The Dead Weather, ‘Sea of Cowards’ (Third Man/Warner Bros.)

the dead weather, sea of cowards, review
8
SPIN Rating: 8 of 10
Release Date: January 26, 2016
Label: Third Man/Warner Bros.

Between Jack White and Alison Mosshart, there’s a whole lotta id spilled out on the garage floor. Either she’s his evil twin, or he’s hers, but their dirty, ferocious urges seem uncontainable. On the Dead Weather’s second album, they harness this icy alpha-dog tension into a distorted call-and-response aggression that’s now greater than its parts, a rudely heavy swath of rock’n’roll authority.

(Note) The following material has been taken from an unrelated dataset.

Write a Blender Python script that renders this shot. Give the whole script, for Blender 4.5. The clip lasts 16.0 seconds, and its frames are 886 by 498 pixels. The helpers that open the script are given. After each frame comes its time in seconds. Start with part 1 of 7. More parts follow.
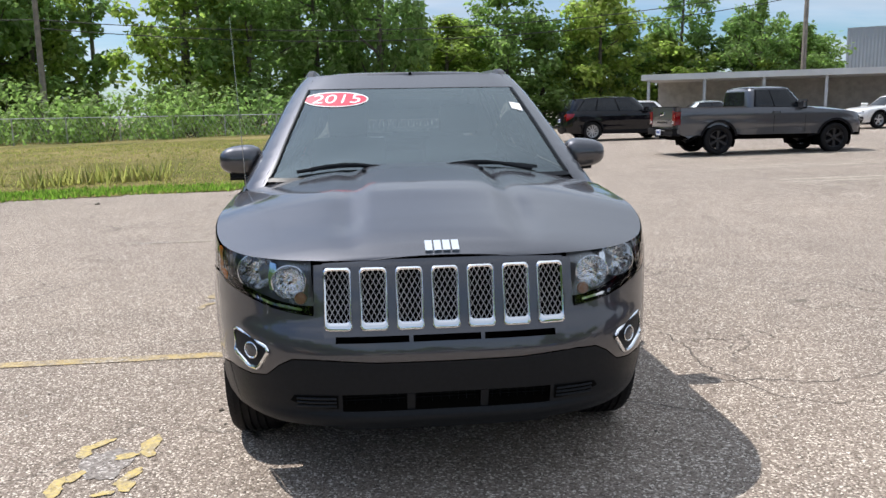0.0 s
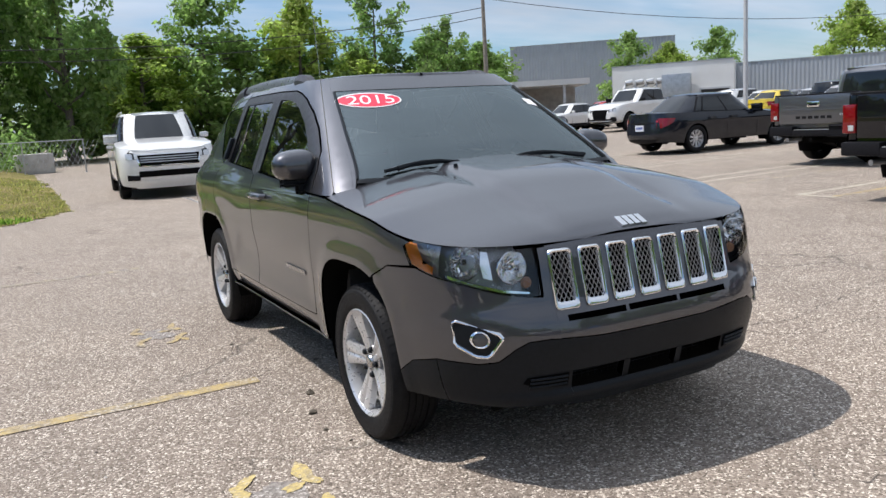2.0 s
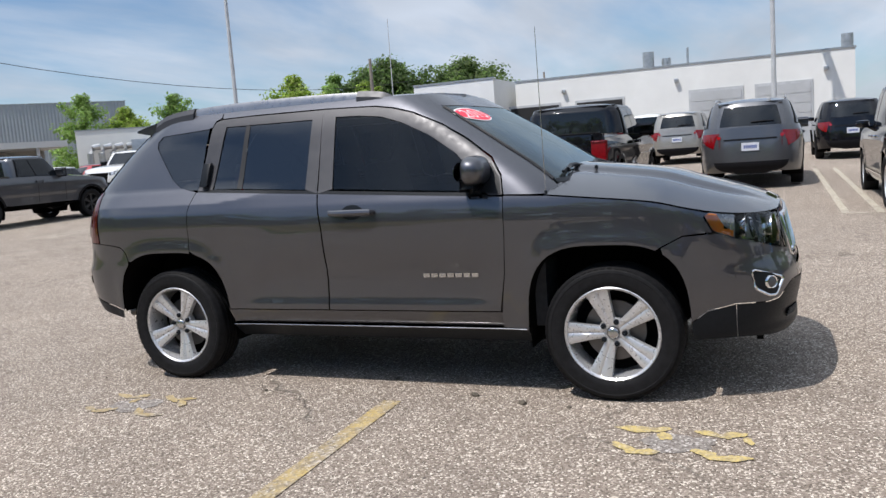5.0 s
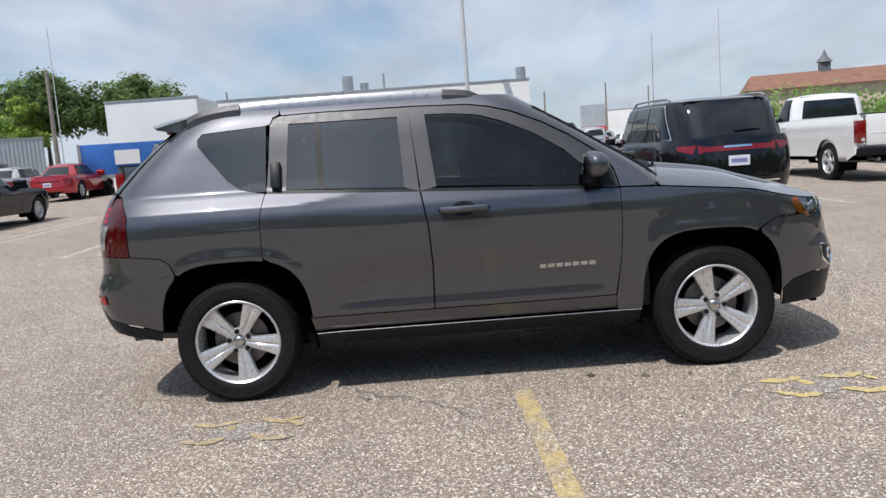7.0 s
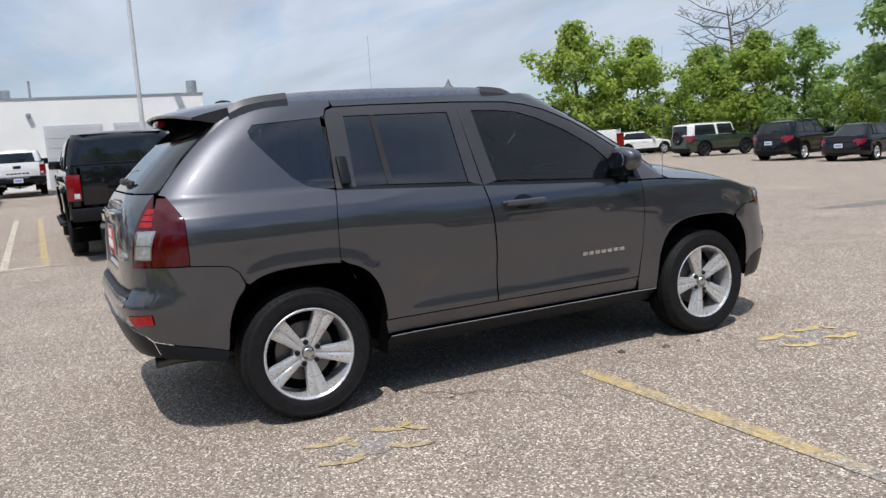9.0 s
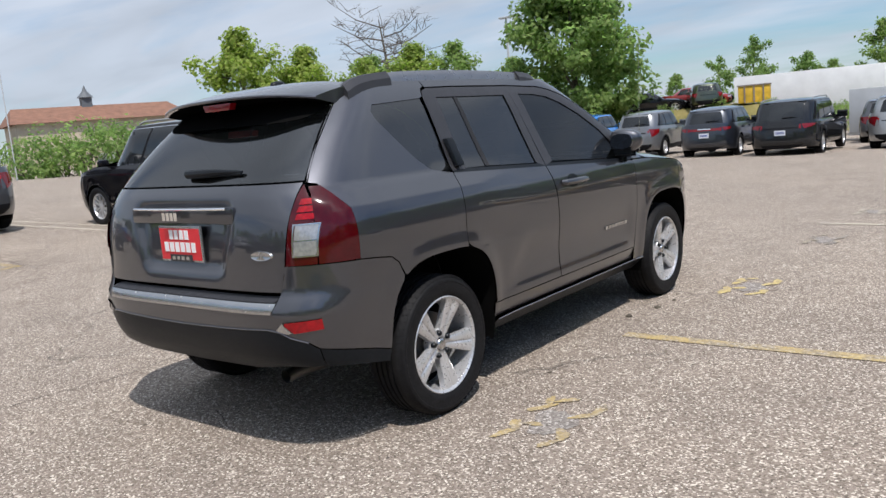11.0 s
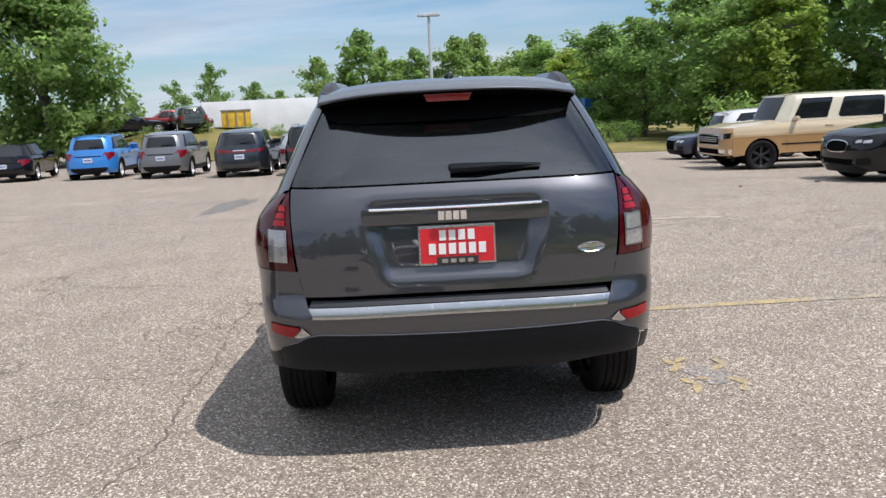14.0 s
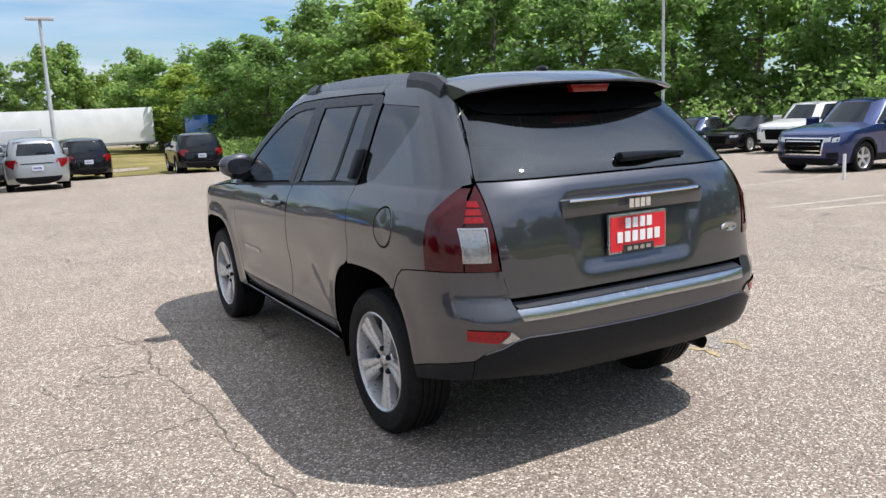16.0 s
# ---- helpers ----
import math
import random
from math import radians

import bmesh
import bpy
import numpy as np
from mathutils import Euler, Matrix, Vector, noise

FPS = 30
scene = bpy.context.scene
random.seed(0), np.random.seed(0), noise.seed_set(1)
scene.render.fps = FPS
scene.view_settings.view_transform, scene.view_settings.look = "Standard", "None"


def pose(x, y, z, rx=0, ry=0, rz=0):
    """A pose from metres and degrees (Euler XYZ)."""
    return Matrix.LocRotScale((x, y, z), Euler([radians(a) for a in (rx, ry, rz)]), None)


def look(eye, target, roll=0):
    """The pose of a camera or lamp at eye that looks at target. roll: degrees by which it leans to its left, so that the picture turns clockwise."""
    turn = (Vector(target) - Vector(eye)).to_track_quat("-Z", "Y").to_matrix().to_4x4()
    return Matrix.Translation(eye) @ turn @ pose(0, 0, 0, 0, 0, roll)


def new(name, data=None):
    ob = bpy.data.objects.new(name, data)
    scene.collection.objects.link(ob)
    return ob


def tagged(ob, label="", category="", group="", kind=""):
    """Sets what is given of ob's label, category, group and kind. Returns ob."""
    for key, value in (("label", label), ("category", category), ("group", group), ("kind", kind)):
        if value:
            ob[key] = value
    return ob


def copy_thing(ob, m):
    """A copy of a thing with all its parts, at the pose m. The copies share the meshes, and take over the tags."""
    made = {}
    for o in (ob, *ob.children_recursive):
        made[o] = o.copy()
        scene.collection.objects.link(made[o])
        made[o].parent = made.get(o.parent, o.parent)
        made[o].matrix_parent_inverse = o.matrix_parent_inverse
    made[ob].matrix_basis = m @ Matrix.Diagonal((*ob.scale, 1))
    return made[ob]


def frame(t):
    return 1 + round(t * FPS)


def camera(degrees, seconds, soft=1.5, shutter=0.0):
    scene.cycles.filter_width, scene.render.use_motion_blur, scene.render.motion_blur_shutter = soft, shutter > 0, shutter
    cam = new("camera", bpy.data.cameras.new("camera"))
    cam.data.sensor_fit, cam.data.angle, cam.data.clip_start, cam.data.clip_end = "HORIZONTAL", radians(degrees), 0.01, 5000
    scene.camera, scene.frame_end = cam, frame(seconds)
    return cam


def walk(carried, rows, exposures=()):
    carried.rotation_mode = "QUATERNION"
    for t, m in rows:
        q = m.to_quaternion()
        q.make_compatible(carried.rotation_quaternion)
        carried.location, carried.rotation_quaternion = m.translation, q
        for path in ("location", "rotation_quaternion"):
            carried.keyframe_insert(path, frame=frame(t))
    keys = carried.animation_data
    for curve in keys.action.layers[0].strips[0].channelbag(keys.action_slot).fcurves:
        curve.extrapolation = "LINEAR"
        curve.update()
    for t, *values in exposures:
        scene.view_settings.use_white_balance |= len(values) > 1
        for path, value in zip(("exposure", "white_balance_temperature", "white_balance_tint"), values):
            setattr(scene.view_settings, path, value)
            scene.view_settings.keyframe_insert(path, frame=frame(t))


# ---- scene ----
cam = camera(58.0, 16.0)
PATH = [
    (0, (-0.267, -4.824, 1.379), (0.111, -0.899, 0.705), -1.01),
    (0.5, (-0.585, -4.747, 1.364), (0.034, -0.849, 0.713), -1.53),
    (1, (-1.034, -4.658, 1.345), (-0.068, -0.829, 0.712), -2.28),
    (1.5, (-1.532, -4.557, 1.331), (-0.143, -0.859, 0.700), -2.95),
    (2, (-2.048, -4.395, 1.331), (-0.222, -0.894, 0.696), -3.38),
    (2.5, (-2.558, -4.173, 1.324), (-0.318, -0.920, 0.692), -3.61),
    (3, (-3.046, -3.845, 1.321), (-0.433, -0.880, 0.704), -3.66),
    (3.5, (-3.535, -3.479, 1.323), (-0.595, -0.832, 0.735), -3.73),
    (4, (-3.950, -3.038, 1.310), (-0.725, -0.738, 0.756), -3.97),
    (4.2, (-4.113, -2.859, 1.296), (-0.785, -0.706, 0.758), -4.00),
    (4.6, (-4.394, -2.476, 1.278), (-0.886, -0.623, 0.767), -4.09),
    (5, (-4.618, -2.067, 1.272), (-0.964, -0.516, 0.782), -4.22),
    (5.4, (-4.797, -1.639, 1.277), (-1.025, -0.393, 0.799), -4.34),
    (5.8, (-4.940, -1.192, 1.287), (-1.079, -0.258, 0.814), -4.39),
    (6.3, (-5.084, -0.603, 1.303), (-1.149, -0.070, 0.822), -4.31),
    (6.5, (-5.130, -0.357, 1.308), (-1.177, 0.011, 0.821), -4.23),
    (7, (-5.154, 0.222, 1.303), (-1.186, 0.167, 0.806), -4.23),
    (7.5, (-5.105, 0.791, 1.307), (-1.167, 0.303, 0.804), -4.22),
    (8, (-5.001, 1.345, 1.308), (-1.146, 0.413, 0.794), -4.09),
    (8.5, (-4.834, 1.892, 1.324), (-1.109, 0.530, 0.804), -3.94),
    (9, (-4.627, 2.424, 1.331), (-1.079, 0.655, 0.803), -3.87),
    (9.5, (-4.317, 2.924, 1.336), (-0.990, 0.770, 0.797), -3.85),
    (9.7, (-4.197, 3.128, 1.325), (-0.967, 0.831, 0.782), -3.94),
    (10.1, (-3.920, 3.497, 1.318), (-0.903, 0.931, 0.759), -4.23),
    (10.5, (-3.601, 3.818, 1.331), (-0.818, 1.005, 0.749), -4.58),
    (10.9, (-3.252, 4.106, 1.357), (-0.723, 1.067, 0.748), -4.88),
    (11.3, (-2.880, 4.377, 1.389), (-0.624, 1.135, 0.755), -5.03),
    (11.8, (-2.377, 4.721, 1.423), (-0.490, 1.255, 0.768), -4.85),
    (12, (-2.161, 4.860, 1.432), (-0.430, 1.315, 0.773), -4.63),
    (12.5, (-1.596, 5.095, 1.447), (-0.282, 1.376, 0.781), -4.04),
    (13, (-1.024, 5.252, 1.454), (-0.145, 1.407, 0.787), -3.61),
    (13.5, (-0.452, 5.338, 1.460), (-0.040, 1.417, 0.784), -3.20),
    (14, (0.120, 5.314, 1.476), (0.045, 1.374, 0.790), -2.88),
    (14.5, (0.676, 5.224, 1.482), (0.099, 1.328, 0.782), -2.71),
    (15, (1.237, 5.059, 1.483), (0.175, 1.267, 0.782), -2.66),
    (15.5, (1.786, 4.844, 1.473), (0.267, 1.210, 0.776), -2.60),
    (16, (2.312, 4.545, 1.464), (0.372, 1.115, 0.775), -2.47),
]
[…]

When the White Stripes’ mad hatter and Kills’ board stomper first joined forces last year (with guitarist Dean Fertita of Queens of the Stone Age and bassist Jack Lawrence of the Raconteurs), their influences blended rather smoothly on debut album Horehound. Mosshart growled over the band’s slow simmer, yelping in replyto White’s bluesy syncopations and angry dictums, especially on single “Cut Like a Buffalo” and the Oedipal “Treat Me Like Your Mother.”

Sea of Cowards is more thunderously experimental — all sludgy bass and thick arena riffs, uptempo and cocky, as White and Mosshart slap at each other with a sinister intensity. Opener “Blue Blood Blues” rattles out Sabbath-worthy guitar runs as White proclaims, “All the white girls trip when I sing at Sunday service.” “Old Mary” is a rotting, ominous prayer, and single “Die by the Drop” is almost cruelly intricate, folding into a bizarre quasi-9/8 time signature and nearly tipping the duo off a cliff. But that’s clearly where they feel most satisfied, howling on the brink.